* **Dataset excerpt**:
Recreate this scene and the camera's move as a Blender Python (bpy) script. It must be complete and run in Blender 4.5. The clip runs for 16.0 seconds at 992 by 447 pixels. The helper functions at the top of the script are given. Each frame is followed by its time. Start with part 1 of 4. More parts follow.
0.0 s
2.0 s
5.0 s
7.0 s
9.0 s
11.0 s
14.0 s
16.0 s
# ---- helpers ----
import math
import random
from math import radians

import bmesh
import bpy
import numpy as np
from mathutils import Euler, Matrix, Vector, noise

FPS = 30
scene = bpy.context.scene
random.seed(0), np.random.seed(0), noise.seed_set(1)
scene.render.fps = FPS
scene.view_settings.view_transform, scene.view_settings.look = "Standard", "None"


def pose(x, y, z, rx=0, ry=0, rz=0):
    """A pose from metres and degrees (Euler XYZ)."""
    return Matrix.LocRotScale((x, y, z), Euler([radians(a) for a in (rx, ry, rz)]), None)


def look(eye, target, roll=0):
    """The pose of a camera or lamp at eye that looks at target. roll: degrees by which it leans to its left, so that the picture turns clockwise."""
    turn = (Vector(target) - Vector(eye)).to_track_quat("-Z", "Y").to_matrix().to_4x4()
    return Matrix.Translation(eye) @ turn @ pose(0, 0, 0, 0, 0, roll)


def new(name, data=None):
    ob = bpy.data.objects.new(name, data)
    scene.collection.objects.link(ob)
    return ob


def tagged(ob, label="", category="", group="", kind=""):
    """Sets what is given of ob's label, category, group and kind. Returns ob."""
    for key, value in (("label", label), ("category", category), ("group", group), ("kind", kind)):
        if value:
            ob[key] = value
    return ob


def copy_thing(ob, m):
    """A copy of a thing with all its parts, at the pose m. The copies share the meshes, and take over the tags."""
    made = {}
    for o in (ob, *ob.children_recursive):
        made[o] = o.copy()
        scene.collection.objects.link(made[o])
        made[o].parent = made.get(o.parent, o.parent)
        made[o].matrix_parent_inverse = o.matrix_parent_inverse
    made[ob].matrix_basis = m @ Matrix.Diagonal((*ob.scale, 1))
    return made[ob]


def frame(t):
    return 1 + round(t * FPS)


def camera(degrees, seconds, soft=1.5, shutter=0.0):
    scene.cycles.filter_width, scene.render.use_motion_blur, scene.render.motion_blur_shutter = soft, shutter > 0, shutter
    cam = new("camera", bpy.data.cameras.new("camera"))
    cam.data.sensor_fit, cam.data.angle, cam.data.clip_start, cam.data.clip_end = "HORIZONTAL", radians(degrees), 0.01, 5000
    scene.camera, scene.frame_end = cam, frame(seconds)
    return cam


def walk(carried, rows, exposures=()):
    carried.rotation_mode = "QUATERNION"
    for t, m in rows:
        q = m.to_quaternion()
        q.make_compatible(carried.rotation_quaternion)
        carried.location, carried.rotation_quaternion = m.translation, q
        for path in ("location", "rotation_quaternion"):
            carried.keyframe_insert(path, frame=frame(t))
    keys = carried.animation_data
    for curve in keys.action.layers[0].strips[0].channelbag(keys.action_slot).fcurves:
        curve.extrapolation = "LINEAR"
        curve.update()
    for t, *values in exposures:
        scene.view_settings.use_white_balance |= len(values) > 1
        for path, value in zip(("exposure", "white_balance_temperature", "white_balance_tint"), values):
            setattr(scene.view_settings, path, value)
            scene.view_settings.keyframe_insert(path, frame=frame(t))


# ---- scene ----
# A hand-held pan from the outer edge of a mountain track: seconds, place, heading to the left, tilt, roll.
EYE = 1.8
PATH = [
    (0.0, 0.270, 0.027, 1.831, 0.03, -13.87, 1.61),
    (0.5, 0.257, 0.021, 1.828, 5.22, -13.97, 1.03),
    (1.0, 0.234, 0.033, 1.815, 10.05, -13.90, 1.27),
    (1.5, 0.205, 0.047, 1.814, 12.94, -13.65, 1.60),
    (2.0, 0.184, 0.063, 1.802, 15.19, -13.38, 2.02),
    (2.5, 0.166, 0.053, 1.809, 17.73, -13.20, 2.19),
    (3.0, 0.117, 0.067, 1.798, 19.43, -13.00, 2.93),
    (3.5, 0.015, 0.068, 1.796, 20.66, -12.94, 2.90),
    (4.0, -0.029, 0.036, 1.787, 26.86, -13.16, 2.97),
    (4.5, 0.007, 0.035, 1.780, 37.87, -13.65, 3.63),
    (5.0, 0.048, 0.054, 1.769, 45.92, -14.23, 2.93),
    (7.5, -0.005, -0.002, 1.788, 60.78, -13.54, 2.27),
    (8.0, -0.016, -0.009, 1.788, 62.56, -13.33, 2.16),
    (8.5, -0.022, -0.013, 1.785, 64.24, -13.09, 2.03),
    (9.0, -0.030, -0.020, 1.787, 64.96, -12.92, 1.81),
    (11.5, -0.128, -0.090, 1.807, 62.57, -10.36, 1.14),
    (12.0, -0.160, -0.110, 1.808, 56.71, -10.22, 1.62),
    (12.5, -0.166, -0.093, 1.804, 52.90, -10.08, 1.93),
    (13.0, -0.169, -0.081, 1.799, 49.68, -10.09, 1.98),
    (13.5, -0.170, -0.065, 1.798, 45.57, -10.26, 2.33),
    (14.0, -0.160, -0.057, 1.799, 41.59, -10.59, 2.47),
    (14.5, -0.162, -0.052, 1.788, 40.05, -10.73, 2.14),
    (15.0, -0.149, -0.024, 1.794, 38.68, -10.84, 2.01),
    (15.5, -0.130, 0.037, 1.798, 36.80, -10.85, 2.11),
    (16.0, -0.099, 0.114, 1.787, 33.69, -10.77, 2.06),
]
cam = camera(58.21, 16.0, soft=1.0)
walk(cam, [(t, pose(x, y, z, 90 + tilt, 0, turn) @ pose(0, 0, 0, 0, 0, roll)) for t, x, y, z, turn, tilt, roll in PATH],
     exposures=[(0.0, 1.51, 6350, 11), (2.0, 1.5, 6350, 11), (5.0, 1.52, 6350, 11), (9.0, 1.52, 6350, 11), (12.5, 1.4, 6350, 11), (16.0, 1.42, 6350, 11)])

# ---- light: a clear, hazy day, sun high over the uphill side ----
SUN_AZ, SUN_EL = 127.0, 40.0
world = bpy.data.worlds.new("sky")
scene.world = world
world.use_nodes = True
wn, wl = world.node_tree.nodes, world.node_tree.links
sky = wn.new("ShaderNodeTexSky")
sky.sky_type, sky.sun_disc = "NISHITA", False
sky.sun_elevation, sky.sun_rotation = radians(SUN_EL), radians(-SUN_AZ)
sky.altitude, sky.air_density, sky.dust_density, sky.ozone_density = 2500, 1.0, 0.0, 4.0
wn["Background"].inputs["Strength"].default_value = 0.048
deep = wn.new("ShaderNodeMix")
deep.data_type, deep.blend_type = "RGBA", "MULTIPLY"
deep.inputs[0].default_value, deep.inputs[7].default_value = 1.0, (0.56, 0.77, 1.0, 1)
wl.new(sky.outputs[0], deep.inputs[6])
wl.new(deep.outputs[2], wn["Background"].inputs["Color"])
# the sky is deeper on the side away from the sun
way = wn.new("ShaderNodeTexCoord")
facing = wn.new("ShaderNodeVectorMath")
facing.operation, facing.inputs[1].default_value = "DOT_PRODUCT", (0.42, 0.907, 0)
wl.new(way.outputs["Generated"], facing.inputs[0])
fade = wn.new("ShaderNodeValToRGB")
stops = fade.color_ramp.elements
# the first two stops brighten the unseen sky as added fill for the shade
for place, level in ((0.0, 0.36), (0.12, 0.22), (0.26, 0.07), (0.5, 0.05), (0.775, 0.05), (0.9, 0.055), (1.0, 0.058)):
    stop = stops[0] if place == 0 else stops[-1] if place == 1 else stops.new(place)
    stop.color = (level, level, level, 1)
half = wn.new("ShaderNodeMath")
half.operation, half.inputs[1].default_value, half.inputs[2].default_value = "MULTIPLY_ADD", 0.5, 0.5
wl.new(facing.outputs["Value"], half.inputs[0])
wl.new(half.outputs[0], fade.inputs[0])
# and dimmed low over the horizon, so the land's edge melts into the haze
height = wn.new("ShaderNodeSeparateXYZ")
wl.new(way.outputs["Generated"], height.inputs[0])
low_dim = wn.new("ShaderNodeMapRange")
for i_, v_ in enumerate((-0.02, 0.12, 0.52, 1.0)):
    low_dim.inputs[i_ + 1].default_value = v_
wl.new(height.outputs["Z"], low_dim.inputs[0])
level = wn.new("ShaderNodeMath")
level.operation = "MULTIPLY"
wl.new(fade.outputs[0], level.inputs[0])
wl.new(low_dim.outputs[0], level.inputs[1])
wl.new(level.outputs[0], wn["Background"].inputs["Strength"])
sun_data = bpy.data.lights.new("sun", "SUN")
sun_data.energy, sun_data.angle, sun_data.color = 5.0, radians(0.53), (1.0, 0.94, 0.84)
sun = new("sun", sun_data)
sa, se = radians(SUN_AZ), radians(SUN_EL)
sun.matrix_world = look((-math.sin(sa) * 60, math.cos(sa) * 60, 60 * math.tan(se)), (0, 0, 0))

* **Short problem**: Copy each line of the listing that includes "shutter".

* **Answer to the exercise**:
def camera(degrees, seconds, soft=1.5, shutter=0.0):
    scene.cycles.filter_width, scene.render.use_motion_blur, scene.render.motion_blur_shutter = soft, shutter > 0, shutter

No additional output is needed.